Considerando tutto quanto sopra, appare evidente che il lavoro agile rappresenta un’evoluzione del concetto di subordinazione, non solo perché scollega il lavoratore dai vincoli di orario e di spazio tipici della subordinazione, ma soprattutto perché comporta un approccio improntato a una valutazione delle performance del lavoratore sulla base dei risultati raggiunti, più che sulla base della presenza fisica del lavoratore dove e quando richiesto dal datore di lavoro.
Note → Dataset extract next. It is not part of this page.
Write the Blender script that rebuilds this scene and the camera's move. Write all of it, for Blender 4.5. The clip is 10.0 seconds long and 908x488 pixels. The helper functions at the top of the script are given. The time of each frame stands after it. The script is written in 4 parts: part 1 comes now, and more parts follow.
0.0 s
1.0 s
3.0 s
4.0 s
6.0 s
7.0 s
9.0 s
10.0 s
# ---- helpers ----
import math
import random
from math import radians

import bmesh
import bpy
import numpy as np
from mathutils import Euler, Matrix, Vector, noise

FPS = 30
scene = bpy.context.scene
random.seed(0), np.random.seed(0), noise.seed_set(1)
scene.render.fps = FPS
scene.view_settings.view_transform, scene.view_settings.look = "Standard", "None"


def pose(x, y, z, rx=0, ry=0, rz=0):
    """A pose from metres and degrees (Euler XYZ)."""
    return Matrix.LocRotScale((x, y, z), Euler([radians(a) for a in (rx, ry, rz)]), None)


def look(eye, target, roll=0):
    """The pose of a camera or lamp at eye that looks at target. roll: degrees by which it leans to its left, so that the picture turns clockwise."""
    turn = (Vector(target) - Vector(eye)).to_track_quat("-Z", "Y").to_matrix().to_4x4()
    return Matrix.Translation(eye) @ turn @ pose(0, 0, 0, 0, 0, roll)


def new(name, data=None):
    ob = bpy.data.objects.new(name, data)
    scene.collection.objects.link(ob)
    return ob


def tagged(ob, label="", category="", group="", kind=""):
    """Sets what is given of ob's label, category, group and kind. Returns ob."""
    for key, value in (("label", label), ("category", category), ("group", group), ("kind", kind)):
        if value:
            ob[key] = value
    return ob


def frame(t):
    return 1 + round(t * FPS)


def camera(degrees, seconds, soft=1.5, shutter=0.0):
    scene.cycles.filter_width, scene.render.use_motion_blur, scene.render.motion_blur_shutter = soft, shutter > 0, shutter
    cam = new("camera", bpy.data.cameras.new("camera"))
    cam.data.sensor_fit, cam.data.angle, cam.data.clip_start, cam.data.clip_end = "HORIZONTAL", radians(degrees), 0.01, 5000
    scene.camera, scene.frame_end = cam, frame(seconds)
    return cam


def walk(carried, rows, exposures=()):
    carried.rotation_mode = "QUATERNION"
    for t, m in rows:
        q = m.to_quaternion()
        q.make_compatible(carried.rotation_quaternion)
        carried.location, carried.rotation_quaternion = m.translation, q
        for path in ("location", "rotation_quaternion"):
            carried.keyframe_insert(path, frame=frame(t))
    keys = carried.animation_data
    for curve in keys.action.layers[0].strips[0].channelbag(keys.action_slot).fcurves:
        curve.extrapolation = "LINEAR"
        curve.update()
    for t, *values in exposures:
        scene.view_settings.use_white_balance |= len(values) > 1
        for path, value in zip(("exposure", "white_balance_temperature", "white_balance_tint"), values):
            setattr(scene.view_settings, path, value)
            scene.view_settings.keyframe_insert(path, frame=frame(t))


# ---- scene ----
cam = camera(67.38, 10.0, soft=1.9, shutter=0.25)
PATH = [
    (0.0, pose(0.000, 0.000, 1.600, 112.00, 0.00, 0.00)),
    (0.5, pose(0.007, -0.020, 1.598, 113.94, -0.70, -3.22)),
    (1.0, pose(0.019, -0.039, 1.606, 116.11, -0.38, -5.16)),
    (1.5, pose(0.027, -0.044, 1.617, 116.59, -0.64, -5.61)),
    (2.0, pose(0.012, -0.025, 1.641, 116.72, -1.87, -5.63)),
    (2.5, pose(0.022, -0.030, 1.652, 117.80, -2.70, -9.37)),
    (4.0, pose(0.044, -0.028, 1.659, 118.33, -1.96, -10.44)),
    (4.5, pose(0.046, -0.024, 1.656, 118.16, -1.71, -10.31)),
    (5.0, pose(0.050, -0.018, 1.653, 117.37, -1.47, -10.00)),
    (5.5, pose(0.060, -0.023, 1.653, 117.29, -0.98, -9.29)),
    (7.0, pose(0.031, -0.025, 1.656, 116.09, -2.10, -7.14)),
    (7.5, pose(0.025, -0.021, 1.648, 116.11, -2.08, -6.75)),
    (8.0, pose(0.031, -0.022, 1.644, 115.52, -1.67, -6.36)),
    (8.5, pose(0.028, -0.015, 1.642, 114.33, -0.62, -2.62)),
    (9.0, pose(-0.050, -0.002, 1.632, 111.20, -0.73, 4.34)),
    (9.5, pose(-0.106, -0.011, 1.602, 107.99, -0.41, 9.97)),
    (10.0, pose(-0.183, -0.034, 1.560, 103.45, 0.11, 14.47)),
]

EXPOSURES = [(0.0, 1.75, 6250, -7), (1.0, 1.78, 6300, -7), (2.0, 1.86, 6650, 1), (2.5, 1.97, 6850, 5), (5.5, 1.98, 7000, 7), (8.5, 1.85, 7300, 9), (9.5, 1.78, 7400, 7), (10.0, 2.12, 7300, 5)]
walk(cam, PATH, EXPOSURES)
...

L’accordo di lavoro agile che lavoratore e datore di lavoro sottoscrivono ha come presupposto, quindi, un processo di responsabilizzazione del lavoratore tale da assimilare la sua obbligazione a quella più tipica del rapporto di lavoro autonomo o parasubordinato. Tra datore di lavoro e lavoratore deve pertanto venirsi a configurare un vero e proprio patto di fiducia.
Il DDL citato in apertura definisce il lavoro agile come l’esecuzione della prestazione lavorativa solo in parte all’interno dei locali aziendali e con i soli vincoli di orario massimo derivanti dalla legge e dalla contrattazione collettiva. Secondo il Disegno di legge, per la corretta attivazione del singolo progetto di lavoro agile è necessario un accordo scritto nel quale le parti manifestino la propria volontà in favore del lavoro agile e definiscano le modalità di esecuzione della prestazione resa fuori dai locali aziendali, stabilendo altresì gli strumenti utilizzati dal lavoratore e le fasce orarie di rispetto dei tempi di riposo del lavoratore.
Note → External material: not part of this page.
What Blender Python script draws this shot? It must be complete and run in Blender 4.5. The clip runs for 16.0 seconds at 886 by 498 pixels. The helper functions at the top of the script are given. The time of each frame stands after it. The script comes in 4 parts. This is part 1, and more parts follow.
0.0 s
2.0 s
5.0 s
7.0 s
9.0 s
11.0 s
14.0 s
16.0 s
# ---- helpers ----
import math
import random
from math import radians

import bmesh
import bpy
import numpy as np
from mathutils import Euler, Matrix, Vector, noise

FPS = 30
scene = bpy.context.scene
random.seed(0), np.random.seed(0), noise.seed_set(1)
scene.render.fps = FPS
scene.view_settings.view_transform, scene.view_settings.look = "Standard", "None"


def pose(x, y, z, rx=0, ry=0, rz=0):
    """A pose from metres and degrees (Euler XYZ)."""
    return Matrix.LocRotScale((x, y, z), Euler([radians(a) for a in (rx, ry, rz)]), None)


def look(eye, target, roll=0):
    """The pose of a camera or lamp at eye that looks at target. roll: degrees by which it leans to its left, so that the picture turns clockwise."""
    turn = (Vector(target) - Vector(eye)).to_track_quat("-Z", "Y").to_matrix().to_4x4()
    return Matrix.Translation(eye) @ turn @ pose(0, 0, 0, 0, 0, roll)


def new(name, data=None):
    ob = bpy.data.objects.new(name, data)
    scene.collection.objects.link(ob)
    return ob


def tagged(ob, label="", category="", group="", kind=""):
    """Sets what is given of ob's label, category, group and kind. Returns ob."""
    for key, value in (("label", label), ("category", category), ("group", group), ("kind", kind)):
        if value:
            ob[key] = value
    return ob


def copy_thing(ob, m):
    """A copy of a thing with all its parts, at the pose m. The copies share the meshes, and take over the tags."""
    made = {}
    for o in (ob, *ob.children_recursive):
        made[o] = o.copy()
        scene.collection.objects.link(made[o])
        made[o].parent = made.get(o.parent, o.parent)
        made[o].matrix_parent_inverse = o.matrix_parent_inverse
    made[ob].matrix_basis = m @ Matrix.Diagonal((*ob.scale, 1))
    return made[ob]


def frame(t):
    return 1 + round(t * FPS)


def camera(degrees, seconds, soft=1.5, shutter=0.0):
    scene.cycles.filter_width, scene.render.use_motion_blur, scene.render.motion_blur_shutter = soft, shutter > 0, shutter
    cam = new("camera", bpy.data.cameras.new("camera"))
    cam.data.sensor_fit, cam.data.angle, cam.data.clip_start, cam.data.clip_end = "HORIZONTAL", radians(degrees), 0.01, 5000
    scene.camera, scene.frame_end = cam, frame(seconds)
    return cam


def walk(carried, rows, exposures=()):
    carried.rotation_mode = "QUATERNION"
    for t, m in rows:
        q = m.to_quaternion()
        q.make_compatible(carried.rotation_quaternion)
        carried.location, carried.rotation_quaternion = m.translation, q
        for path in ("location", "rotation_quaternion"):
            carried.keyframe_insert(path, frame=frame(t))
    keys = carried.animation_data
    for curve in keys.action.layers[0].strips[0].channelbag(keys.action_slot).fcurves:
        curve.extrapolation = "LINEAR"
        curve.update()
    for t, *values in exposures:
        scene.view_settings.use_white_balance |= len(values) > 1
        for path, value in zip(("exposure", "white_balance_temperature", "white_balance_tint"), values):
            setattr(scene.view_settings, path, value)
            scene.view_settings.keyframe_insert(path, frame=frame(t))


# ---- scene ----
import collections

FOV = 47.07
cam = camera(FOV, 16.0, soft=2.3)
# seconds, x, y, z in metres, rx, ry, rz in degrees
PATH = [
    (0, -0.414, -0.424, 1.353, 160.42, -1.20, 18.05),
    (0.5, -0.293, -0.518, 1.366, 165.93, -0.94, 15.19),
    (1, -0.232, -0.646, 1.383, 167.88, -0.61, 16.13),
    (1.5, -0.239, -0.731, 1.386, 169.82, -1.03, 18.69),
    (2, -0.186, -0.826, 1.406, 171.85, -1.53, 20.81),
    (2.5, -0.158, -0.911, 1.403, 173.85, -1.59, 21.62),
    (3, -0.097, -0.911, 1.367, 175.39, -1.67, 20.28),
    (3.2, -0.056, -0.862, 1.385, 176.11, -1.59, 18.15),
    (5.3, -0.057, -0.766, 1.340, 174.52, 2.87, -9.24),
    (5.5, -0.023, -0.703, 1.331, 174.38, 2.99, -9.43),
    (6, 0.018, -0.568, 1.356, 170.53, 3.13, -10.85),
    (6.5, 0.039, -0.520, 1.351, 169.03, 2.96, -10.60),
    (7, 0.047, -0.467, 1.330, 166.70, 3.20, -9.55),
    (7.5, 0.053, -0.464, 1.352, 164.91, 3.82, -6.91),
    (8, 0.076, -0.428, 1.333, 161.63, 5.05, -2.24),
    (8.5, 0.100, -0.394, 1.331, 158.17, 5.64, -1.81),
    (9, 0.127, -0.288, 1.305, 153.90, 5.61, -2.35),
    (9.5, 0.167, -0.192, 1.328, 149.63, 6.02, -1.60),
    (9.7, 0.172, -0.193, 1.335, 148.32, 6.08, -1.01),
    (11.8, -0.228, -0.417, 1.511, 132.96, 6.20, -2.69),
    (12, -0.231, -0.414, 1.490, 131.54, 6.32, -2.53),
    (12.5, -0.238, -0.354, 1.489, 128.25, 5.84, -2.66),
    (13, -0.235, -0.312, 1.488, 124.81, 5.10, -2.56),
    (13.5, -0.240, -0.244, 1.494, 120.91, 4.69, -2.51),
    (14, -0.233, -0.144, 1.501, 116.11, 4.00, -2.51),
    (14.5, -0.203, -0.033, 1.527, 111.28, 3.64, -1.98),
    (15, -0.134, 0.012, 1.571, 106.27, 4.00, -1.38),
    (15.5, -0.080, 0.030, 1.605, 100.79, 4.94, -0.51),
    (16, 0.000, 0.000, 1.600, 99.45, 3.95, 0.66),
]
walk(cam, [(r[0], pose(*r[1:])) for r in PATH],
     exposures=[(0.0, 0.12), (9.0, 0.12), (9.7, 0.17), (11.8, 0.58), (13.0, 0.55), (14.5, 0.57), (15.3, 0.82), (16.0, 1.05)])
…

Nessuna discriminazione economica o normativa deve derivare per il lavoratore della sua partecipazione al progetto di lavoro agile, così come non deve perdersi il diritto del datore di lavoro di controllare la prestazione resa dal lavoratore in modalità di lavoro agile nei limiti espressamente indicati dall’accordo individuale e nel rispetto della disciplina di legge in materia di controlli a distanza del lavoratore.
Profilo molto importante e delicato affrontato dal DDL è quello riguardante la sicurezza sul lavoro. Garantire le tutele richieste dalla legge diviene piuttosto complesso nel momento in cui il lavoratore è al di fuori dei protetti e controllati luoghi di lavoro.
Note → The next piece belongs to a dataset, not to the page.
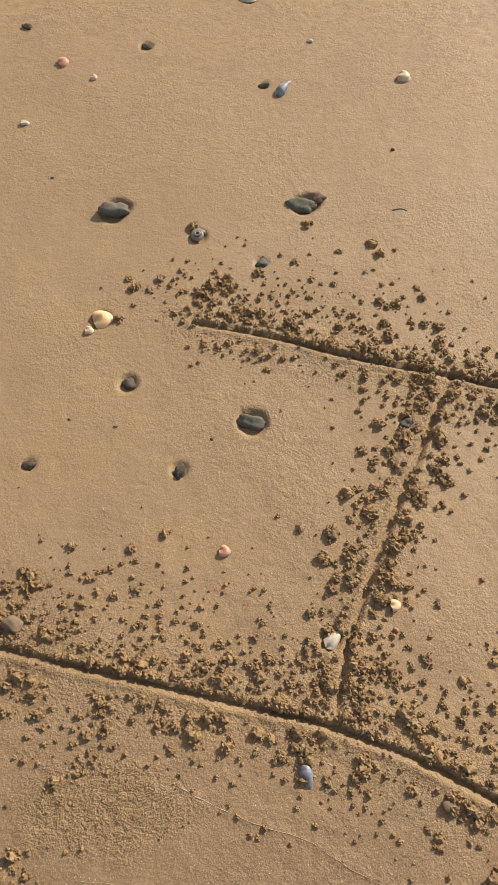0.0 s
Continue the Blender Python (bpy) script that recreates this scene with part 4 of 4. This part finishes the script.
def mussel_bm(length, wide=0.48, dome=0.20):
    """A mussel valve: pointed at the hinge, rounded at the other end, closed below."""
    bm = bmesh.new()
    n, k = 16, 20
    rows_ = []
    for i in range(n + 1):
        s = i / n
        half = 0.5 * wide * length * (math.sin(math.pi * s ** 0.62) ** 0.75 if 0 < s < 1 else 0.02)
        bend = 0.05 * length * math.sin(math.pi * s)
        ring = []
        for j in range(k):
            a = 2 * math.pi * j / k
            top = dome * length * (math.sin(math.pi * s ** 0.7) ** 0.7 if 0 < s < 1 else 0.02)
            ring.append(bm.verts.new(((s - 0.5) * length, half * math.cos(a) + bend, top * math.sin(a) * (1.0 if math.sin(a) > 0 else 0.25))))
        rows_.append(ring)
    for r0, r1 in zip(rows_[:-1], rows_[1:]):
        for j in range(k):
            bm.faces.new((r0[j], r1[j], r1[(j + 1) % k], r0[(j + 1) % k]))
    bm.faces.new(rows_[0])
    bm.faces.new(rows_[-1][::-1])
    bmesh.ops.recalc_face_normals(bm, faces=bm.faces)
    return set_smooth(bm)


def mussels(spots):
    for x, y, size, turn in spots:
        ob = part("mussel_shell", mussel_bm(size * 1.05, rng.uniform(0.42, 0.54)), MUSSEL)
        lay(ob, x, y, turn, 0.001, rng.normal(8, 8), rng.normal(0, 6))
        tagged(ob, "blue-grey mussel shell lying on the sand", "shell", "shells on the sand")


mussels(MUSSELS)
green_stone = part("pebble", pebble_bm(0.046, 21.4, 0.55, 0.45), GREEN_STONE)
lay(green_stone, 0.076, 0.912, -12, 0.003, 6, 4)
tagged(green_stone, "dark green oval pebble in a scoured hollow", "pebble", "pebbles on the sand")
red_stone = part("pebble", pebble_bm(0.024, 5.7, 0.75, 0.6), BROWN_STONE)
lay(red_stone, 0.106, 0.926, 40, 0.002)
tagged(red_stone, "small reddish pebble beside a dark green one", "pebble", "pebbles on the sand")


def fans(name, spots, mat, label, ribs, rib, dome):
    for x, y, size, turn in spots:
        size = size * (0.92 if mat is ORANGE_SHELL else 0.80)
        thin = 0.6 if mat is WHITE_SHELL and size < 0.030 else 1.0  # worn slivers
        bm = valve_bm(size * 0.95, size * thin, dome * size * thin, ribs, rib, 0.2, 0.05, 7 if y > 1.6 else 10, 26 if y > 1.6 and not ribs else 44)
        ob = part(name, bm, mat)
        lay(ob, x, y, turn + rng.uniform(-40, 40), 0.001 + 0.02 * size, rng.normal(0, 7), rng.normal(0, 7))
        tagged(ob, ("small " if size < 0.019 else "") + label, "shell", "shells on the sand")


fans("cockle_shell", ORANGE, ORANGE_SHELL, "orange ribbed cockle shell lying on the sand", 20, 0.025, 0.36)
fans("scallop_shell", PINK, PINK_SHELL, "pink ribbed shell piece lying on the sand", 16, 0.03, 0.28)
fans("clam_shell", TAN, TAN_SHELL, "tan clam shell lying on the sand", 0, 0, 0.30)
fans("clam_shell", WHITE_A + WHITE_B, WHITE_SHELL, "white worn clam shell lying on the sand", 0, 0, 0.36)
gaping = new("mussel_shell")
lay(gaping, -0.401, -0.690, 96, 0.003)
for side in (-1, 1):
    bm = bmesh.new()
    loops = []
    for i in range(21):
        x = -1 + i / 10
        w = max(0.04, (1 - x * x)) ** 0.75 * (1 - 0.18 * x)
        loops.append([bm.verts.new((0.021 * x, side * 0.0105 * w * p, 0.008 * w * q)) for p, q in ((0.16, 0.0), (0.20, 0.75), (0.30, 1.0), (0.50, 0.96), (0.75, 0.72), (0.94, 0.36), (1.0, 0.0))])
    for q, r in zip(loops[:-1], loops[1:]):
        for j in range(7):
            bm.faces.new((q[j], r[j], r[(j + 1) % 7], q[(j + 1) % 7]))
    bm.faces.new(loops[0])
    bm.faces.new(loops[-1])
    bmesh.ops.recalc_face_normals(bm, faces=bm.faces)
    valve = part("valve", set_smooth(bm), RUST_SHELL, gaping)
bm = bmesh.new()
bmesh.ops.create_cube(bm, size=1.0, matrix=Matrix.Translation((-0.0165, 0, 0.0030)) @ Matrix.Diagonal((0.007, 0.0042, 0.0030, 1)))
bmesh.ops.bevel(bm, geom=bm.edges[:], offset=0.0010, segments=2, affect="EDGES")
part("hinge", set_smooth(bm), WEED, gaping, "dark brown hinge between the valves")
tagged(gaping, "narrow rust-orange mussel shell gaping open on brown sand", "shell", "shells on the sand")
flat_stone = part("pebble", pebble_bm(0.044, 3.3, 0.50, 0.42), GREY_STONE)
lay(flat_stone, -0.012, 0.515, -14, 0.003, 8)
tagged(flat_stone, "long smooth grey pebble in a scoured hollow", "pebble", "pebbles on the sand")
cream = part("pebble", pebble_bm(0.030, 8.1, 0.45, 0.38), CREAM_STONE)
lay(cream, -0.478, 0.094, -12, 0.004, 6, 8)
tagged(cream, "cream coloured stone propped on the sand", "pebble", "pebbles on the sand")
dark_stone = part("pebble", pebble_bm(0.027, 33.0, 0.62, 0.5), DARK_STONE)
lay(dark_stone, -0.115, 0.441, 70, 0.002, 4, 6)
tagged(dark_stone, "dark angular pebble in a pale scoured hollow", "pebble", "pebbles on the sand")
cockle = part("cockle_shell", valve_bm(0.039, 0.042, 0.013, 26, 0.030, 0.1, 0.05, 12, 104), GREY_SHELL)
lay(cockle, -0.696, 1.113, -80, 0.001)
tagged(cockle, "grey cockle shell with strong ribs half sunk in sand", "shell", "shells on the sand")

# the large oyster shell, cupped and propped on edge
oyster = part("oyster_shell", valve_bm(0.052, 0.046, 0.0104, 5, 0.02, 0.0, 0.07, 14, 60), TAN_SHELL)
lay(oyster, -1.238, -0.378, 160, 0.016, 198, 14)
tagged(oyster, "large white oyster shell propped up on the sand", "shell", "shells on the sand")

# a small whorled snail shell in its hollow
bm = bmesh.new()
ring_ = []
for i in range(64):
    s = i / 63
    a, r, w = s * 4.6 * math.pi, 0.0095 * (1 - 0.80 * s), 0.0048 * (1 - 0.72 * s)
    c = Vector((r * math.cos(a), r * math.sin(a), 0.004 + 0.009 * s))
    ring_.append([bm.verts.new(c + Vector((w * math.cos(b) * math.cos(a), w * math.cos(b) * math.sin(a), w * math.sin(b)))) for b in [2 * math.pi * j / 12 for j in range(12)]])
for r0, r1 in zip(ring_[:-1], ring_[1:]):
    for j in range(12):
        bm.faces.new((r0[j], r1[j], r1[(j + 1) % 12], r0[(j + 1) % 12]))
bm.faces.new(ring_[0])
bm.faces.new(ring_[-1][::-1])
bmesh.ops.recalc_face_normals(bm, faces=bm.faces)
snail = lay(part("snail_shell", set_smooth(bm), GREY_SHELL), -0.096, 0.854, 20, 0.001)
tagged(snail, "small whorled grey snail shell in a hollow", "shell", "shells on the sand")


# ---- twigs, weed and driftwood ----
def rod(name, points, r0, r1, mat, label, category, rough=0.15, above=0.6):
    """A bent, tapering, slightly knobbly rod that lies on the sand."""
    c = curve_through(points, 0.004)
    bm = bmesh.new()
    rings = []
    base = Vector((*c[len(c) // 2], float(ground(*c[len(c) // 2]))))
    for i, p in enumerate(c):
        t = i / (len(c) - 1)
        d = c[min(i + 1, len(c) - 1)] - c[max(i - 1, 0)]
        side = Vector((-d[1], d[0], 0)).normalized()
        r = (r0 + (r1 - r0) * t) * (1 + rough * (2 * noise.noise(Vector((p[0] * 90, p[1] * 90, 2.0)))))
        z = float(ground(p[0], p[1])) + r * above
        ring = [bm.verts.new(Vector((p[0], p[1], z)) - base + r * (side * math.cos(a) + Vector((0, 0, math.sin(a))))) for a in [2 * math.pi * j / 8 for j in range(8)]]
        rings.append(ring)
    for q, s in zip(rings[:-1], rings[1:]):
        for j in range(8):
            bm.faces.new((q[j], s[j], s[(j + 1) % 8], q[(j + 1) % 8]))
    bm.faces.new(rings[0])
    bm.faces.new(rings[-1][::-1])
    bmesh.ops.recalc_face_normals(bm, faces=bm.faces)
    ob = part(name, set_smooth(bm), mat)
    ob.location = base
    return tagged(ob, label, category) if label else ob


rod("stick", [(-0.588, -0.409), (-0.578, -0.436), (-0.567, -0.463)], 0.0054, 0.0048, DRIFTWOOD, "short brown stick of driftwood on the sand", "stick", 0.25)
rod("driftwood_chip", [(-0.236, -0.274), (-0.215, -0.272), (-0.194, -0.279)], 0.0068, 0.0055, DRIFTWOOD, "dark chip of driftwood lying on the sand", "driftwood", 0.35)
rod("dark_strand", [(-1.060, -0.280), (-1.030, -0.281), (-1.000, -0.295), (-0.988, -0.325), (-0.990, -0.350)], 0.0028, 0.0016, WEED, "thin dark strand of dried weed", "weed", 0.3, 0.3)
# added thin rod that traces a fine dark line in the sand
rod("dark_strand", [(-0.398, -0.425), (-0.402, -0.470), (-0.418, -0.510), (-0.432, -0.545), (-0.440, -0.590), (-0.469, -0.633), (-0.500, -0.672), (-0.521, -0.706)], 0.0009, 0.0006, WEED, "long crooked dark thread half sunk in sand", "weed", 0.5, 0.2)
rod("twig", [(0.225, 0.898), (0.240, 0.901), (0.250, 0.896)], 0.0011, 0.0006, DRIFTWOOD, "tiny dry twig on the sand", "twig", 0.3)
fork = new("twig")
fork.location = (-0.935, 1.742, float(ground(-0.935, 1.742)))
for tip in ((-1.003, 1.752), (-0.985, 1.712), (-0.948, 1.700)):
    prong = rod("prong", [(-0.935, 1.742), (0.5 * (-0.935 + tip[0]), 0.5 * (1.742 + tip[1]) + 0.004), tip], 0.0058, 0.0018, WEED, "", "", 0.3, 0.8)
    prong.parent = fork
    prong.location = prong.location - fork.location
tagged(fork, "dark three-pronged twig lying on the sand", "twig")
rod("twig", [(-0.805, -0.385), (-0.797, -0.410), (-0.796, -0.440), (-0.790, -0.462)], 0.0007, 0.0005, WEED, "thin crooked twig on the sand", "twig", 0.4)
rod("dark_strand", [(1.62, 3.02), (1.80, 3.03), (1.95, 3.16), (2.15, 3.20), (2.40, 3.12), (2.70, 3.10)], 0.006, 0.004, WEED, "long thin strand of dark weed", "weed", 0.3, 0.3)

# ---- threads of pale sand where the last waves stopped ----
for line in SWASH_LINES:
    c = curve_through(line, 0.006)
    wander = np.array([(noise.noise(Vector((x * 60, y * 60, 1.0))), noise.noise(Vector((x * 60, y * 60, 7.0)))) for x, y in c]) * 0.0022
    thread = rod("swash_thread", [tuple(q) for q in c + wander], 0.00045, 0.0004, PALE_SAND, "thin pale thread of sand where a wave stopped", "swash line", 0.7, 0.0)
    tagged(thread, group="swash lines")

# ---- heaps of turned-up sand ----
for x0, y0, wide in HEAPS:
    clods = Heap()
    for k in range(int((480 if x0 > 0 else 75) * (wide / 0.17) ** 1.5)):
        a, r = rng.uniform(0, 6.28), abs(rng.normal(0, 0.30)) * wide
        x, y = x0 + r * math.cos(a) * 1.15, y0 + r * math.sin(a) * 0.8
        crumb(clods, x, y, min(0.015, (0.0038 if x0 > 0 else 0.0085) * rng.lognormal(0, 0.5)), int(rng.integers(2, 5)))
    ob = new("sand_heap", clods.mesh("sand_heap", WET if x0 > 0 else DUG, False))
    tagged(ob, "heap of dark wet sand turned up on the beach", "sand heap", "dug heaps", "stuff")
Il datore di lavoro, secondo il DDL, al fine di dare attuazione all’obbligazione di sicurezza, e tenuto conto dell’impossibilità di controllare i luoghi di svolgimento della prestazione lavorativa, deve consegnare al lavoratore un’informativa periodica, con cadenza almeno annuale, nella quale sono individuati i rischi generali e i rischi specifici connessi alle modalità di svolgimento della prestazione.
Altro profilo di forte preoccupazione per i datori di lavoro, è quello relativo alla copertura INAIL degli infortuni sul lavoro e delle malattie professionali dei lavoratori in modalità di lavoro agile. Non essendo possibile un controllo pedissequo sul lavoratore, il DDL ha optato per una deresponsabilizzazione datoriale e una responsabilizzazione del lavoratore escludendo dall’ambito della tutela INAIL e dall’ambito della responsabilità datoriale di tutti quegli infortuni che sono causati dal cd. rischio elettivo non connesso, pertanto, con la prestazione lavorativa.
Nella sua attuale formulazione (passibile ovviamente di numerose modifiche fino alla sua approvazione) il DDL detta una disciplina quadro del lavoro agile, lasciando ai contratti collettivi di qualunque livello (anche aziendali, quindi) spazio per prevedere regole diverse e più di dettaglio. Anche l’accordo individuale tra lavoratore e datore di lavoro dovrà, chiaramente, giocare un ruolo fondamentale poiché permetterà di ritagliare una disciplina ad hoc basata sulle esigenze del singolo lavoratore e della specifica mansione svolta.